### GIVEN TASK
From the entries below, copy every line holding the word "follow".

### EXERCISE MATERIALS
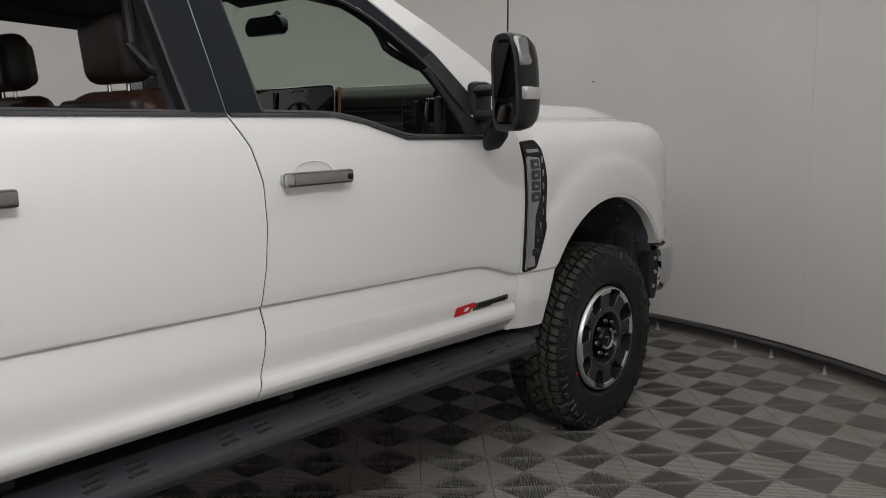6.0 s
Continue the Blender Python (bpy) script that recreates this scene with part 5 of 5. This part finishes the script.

--

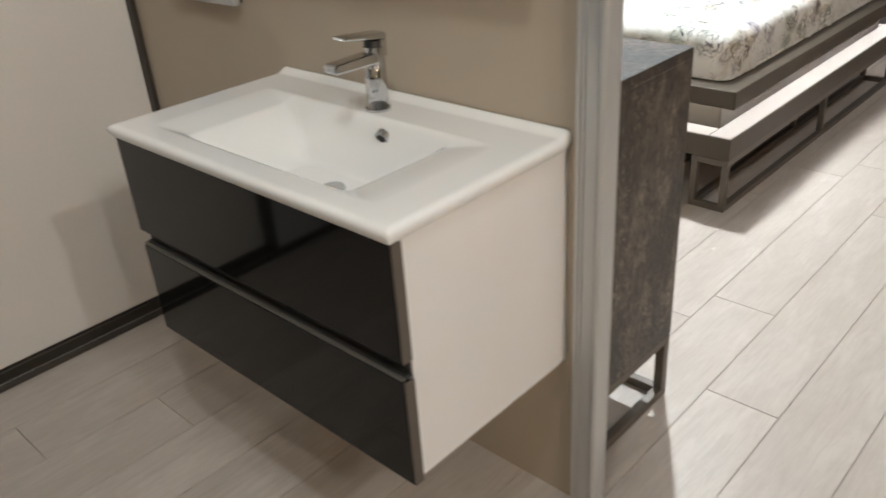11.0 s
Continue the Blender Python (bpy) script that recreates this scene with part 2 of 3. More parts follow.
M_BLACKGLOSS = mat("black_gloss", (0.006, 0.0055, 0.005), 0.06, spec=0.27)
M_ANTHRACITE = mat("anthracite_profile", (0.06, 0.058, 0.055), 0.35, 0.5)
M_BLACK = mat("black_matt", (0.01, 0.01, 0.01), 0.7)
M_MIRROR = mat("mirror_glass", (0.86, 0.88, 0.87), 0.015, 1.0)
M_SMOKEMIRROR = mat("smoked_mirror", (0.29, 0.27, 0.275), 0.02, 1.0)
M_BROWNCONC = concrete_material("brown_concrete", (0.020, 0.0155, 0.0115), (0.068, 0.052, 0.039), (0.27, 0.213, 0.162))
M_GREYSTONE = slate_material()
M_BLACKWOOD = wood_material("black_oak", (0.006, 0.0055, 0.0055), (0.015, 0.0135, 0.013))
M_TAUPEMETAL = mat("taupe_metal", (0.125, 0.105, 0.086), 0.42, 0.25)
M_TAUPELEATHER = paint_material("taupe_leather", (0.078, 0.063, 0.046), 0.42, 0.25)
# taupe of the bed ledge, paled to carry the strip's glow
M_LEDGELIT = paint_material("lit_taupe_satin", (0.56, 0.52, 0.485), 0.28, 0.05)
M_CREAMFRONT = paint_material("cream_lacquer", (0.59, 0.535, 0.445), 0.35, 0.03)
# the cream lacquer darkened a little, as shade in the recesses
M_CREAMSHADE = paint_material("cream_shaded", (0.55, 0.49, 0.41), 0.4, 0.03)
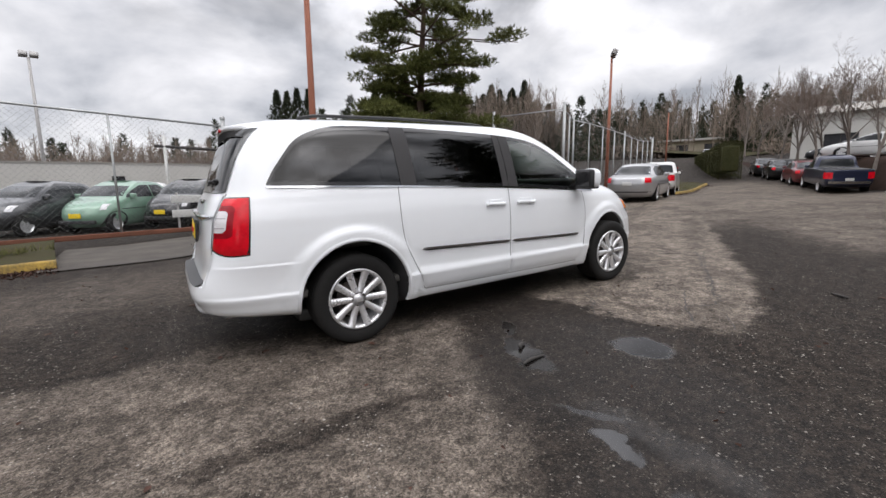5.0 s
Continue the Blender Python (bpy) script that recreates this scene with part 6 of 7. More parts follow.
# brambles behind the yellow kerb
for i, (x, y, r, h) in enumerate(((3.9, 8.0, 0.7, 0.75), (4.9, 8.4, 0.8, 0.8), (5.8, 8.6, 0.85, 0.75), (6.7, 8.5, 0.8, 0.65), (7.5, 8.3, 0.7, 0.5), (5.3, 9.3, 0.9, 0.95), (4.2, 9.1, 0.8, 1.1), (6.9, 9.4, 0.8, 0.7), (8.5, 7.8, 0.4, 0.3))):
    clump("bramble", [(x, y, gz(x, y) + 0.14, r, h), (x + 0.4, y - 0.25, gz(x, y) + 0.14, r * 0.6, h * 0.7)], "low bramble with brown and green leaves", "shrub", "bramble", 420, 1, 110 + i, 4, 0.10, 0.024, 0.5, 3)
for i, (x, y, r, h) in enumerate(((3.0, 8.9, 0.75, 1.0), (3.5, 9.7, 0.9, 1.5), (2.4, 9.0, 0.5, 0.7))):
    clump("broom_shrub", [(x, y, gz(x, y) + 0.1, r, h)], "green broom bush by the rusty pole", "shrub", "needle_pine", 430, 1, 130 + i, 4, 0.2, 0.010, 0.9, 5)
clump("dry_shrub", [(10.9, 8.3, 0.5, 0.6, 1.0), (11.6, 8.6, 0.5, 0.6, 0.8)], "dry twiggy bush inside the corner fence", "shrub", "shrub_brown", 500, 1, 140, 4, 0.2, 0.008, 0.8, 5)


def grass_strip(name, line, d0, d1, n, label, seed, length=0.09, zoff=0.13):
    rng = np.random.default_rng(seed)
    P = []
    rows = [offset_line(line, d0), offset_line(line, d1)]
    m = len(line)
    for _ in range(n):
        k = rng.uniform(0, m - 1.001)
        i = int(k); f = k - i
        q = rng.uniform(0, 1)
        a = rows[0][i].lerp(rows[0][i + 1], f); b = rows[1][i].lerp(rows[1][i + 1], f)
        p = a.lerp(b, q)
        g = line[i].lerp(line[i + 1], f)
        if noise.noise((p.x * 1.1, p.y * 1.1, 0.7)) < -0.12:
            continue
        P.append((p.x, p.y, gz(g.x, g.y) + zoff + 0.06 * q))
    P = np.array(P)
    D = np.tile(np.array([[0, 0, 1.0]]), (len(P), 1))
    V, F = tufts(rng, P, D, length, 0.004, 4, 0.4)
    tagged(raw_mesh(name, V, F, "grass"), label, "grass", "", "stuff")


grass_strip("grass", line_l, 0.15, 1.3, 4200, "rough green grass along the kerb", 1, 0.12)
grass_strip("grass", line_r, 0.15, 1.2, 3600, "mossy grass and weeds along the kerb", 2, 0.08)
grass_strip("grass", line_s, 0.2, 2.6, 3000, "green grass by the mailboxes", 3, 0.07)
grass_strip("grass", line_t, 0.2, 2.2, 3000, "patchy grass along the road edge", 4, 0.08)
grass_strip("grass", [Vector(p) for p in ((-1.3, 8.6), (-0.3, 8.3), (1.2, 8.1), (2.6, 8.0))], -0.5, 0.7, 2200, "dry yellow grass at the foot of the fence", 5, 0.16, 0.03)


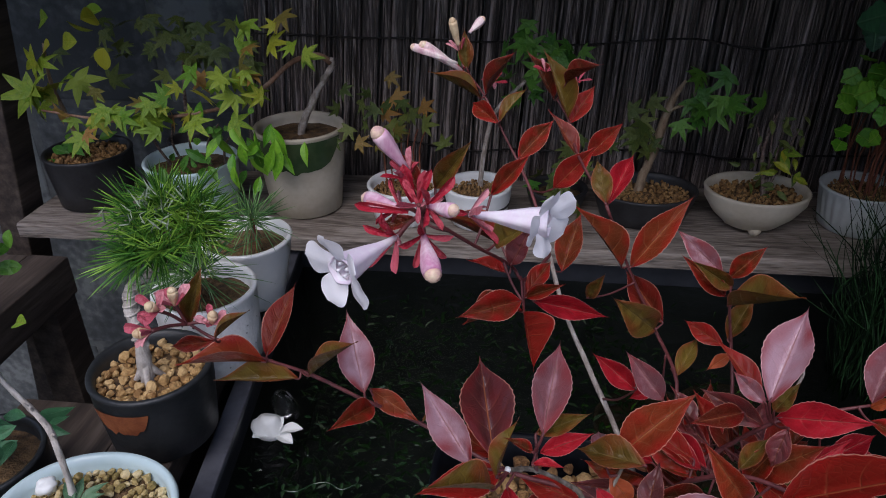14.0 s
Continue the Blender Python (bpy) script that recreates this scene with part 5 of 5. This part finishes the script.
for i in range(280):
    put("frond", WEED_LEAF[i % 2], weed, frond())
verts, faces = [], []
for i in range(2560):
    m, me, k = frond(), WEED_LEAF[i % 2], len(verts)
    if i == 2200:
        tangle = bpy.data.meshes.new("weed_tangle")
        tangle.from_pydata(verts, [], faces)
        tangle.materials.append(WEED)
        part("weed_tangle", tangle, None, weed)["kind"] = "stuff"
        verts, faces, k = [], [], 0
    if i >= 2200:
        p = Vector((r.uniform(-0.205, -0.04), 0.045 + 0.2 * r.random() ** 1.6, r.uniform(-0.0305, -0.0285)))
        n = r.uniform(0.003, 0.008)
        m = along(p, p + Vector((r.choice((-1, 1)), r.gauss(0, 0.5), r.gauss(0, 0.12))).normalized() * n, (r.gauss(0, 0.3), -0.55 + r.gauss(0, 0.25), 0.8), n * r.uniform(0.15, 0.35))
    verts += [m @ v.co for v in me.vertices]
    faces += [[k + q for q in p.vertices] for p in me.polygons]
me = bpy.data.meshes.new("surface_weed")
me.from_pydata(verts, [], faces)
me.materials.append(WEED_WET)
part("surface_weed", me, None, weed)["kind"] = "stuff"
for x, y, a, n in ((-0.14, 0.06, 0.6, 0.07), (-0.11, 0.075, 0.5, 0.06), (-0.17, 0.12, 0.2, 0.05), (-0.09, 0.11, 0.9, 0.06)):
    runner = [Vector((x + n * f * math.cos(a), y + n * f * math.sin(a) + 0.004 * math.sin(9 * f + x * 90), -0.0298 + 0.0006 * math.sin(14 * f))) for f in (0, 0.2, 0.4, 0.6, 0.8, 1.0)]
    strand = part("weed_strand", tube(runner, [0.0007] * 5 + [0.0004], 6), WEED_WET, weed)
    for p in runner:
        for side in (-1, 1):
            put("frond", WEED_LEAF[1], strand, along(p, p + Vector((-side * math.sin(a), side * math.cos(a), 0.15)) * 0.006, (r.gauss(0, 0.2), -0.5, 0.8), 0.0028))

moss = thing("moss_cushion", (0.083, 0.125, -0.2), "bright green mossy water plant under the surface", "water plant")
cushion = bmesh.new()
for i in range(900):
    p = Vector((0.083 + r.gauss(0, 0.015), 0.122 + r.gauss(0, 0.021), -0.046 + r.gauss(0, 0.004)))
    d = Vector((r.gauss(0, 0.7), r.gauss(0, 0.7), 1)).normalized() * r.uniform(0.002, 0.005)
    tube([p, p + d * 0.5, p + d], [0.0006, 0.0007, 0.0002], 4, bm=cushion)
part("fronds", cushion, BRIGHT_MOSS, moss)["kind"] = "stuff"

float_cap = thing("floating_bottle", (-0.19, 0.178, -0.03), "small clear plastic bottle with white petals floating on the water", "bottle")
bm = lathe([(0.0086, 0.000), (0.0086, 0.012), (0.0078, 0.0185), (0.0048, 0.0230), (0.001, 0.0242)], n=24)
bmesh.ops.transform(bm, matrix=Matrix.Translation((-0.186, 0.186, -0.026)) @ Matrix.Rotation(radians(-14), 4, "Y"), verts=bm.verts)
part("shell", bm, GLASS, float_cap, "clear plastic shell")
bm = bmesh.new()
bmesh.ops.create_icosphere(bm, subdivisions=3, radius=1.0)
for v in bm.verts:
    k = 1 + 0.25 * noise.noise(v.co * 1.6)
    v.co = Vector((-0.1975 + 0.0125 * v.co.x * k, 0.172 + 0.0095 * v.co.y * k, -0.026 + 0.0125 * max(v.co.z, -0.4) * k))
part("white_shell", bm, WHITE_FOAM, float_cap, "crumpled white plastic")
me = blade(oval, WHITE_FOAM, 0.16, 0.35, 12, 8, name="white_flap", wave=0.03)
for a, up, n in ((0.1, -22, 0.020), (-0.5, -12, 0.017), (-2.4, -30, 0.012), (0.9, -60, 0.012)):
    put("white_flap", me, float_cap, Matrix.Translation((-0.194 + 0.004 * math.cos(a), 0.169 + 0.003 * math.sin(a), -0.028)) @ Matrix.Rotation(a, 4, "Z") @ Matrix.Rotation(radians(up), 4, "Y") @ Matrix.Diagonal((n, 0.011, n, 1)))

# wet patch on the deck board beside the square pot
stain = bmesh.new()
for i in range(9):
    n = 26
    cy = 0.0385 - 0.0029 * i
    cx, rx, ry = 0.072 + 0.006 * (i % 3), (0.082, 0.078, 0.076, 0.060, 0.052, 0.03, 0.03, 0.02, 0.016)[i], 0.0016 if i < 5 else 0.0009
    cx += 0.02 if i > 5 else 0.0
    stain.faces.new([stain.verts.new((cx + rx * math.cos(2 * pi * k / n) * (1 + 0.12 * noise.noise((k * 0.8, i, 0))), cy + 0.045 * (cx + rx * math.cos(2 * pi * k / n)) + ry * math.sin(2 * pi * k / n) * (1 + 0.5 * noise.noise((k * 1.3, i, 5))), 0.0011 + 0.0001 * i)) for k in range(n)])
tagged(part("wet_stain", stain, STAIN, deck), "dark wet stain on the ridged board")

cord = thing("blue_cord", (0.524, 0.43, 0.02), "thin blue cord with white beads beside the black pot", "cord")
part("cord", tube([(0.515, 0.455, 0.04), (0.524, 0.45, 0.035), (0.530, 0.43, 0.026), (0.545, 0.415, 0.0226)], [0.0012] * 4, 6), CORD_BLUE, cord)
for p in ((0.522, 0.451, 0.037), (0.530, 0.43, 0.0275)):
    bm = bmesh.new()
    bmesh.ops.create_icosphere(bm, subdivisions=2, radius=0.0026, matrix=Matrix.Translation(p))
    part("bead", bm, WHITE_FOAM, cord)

---

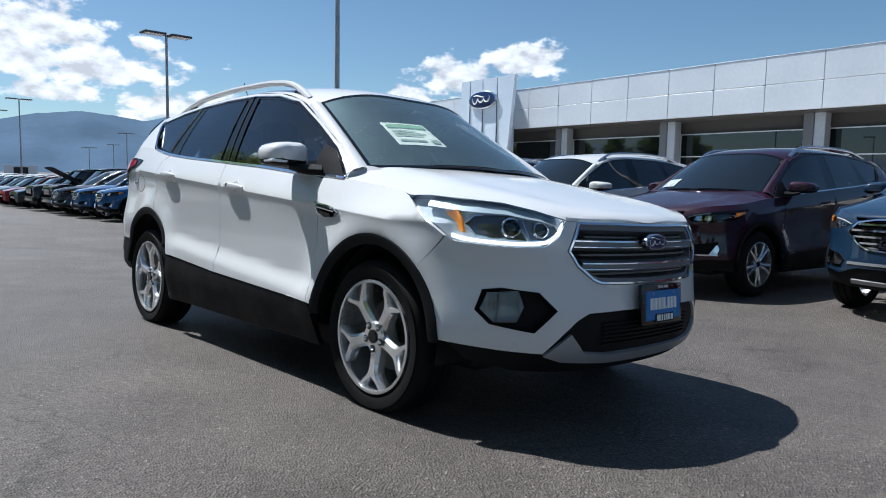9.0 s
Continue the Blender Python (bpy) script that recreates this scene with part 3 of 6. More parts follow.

### REPLY TO THE EXERCISE
Continue the Blender Python (bpy) script that recreates this scene with part 2 of 3. More parts follow.
Continue the Blender Python (bpy) script that recreates this scene with part 6 of 7. More parts follow.
Continue the Blender Python (bpy) script that recreates this scene with part 3 of 6. More parts follow.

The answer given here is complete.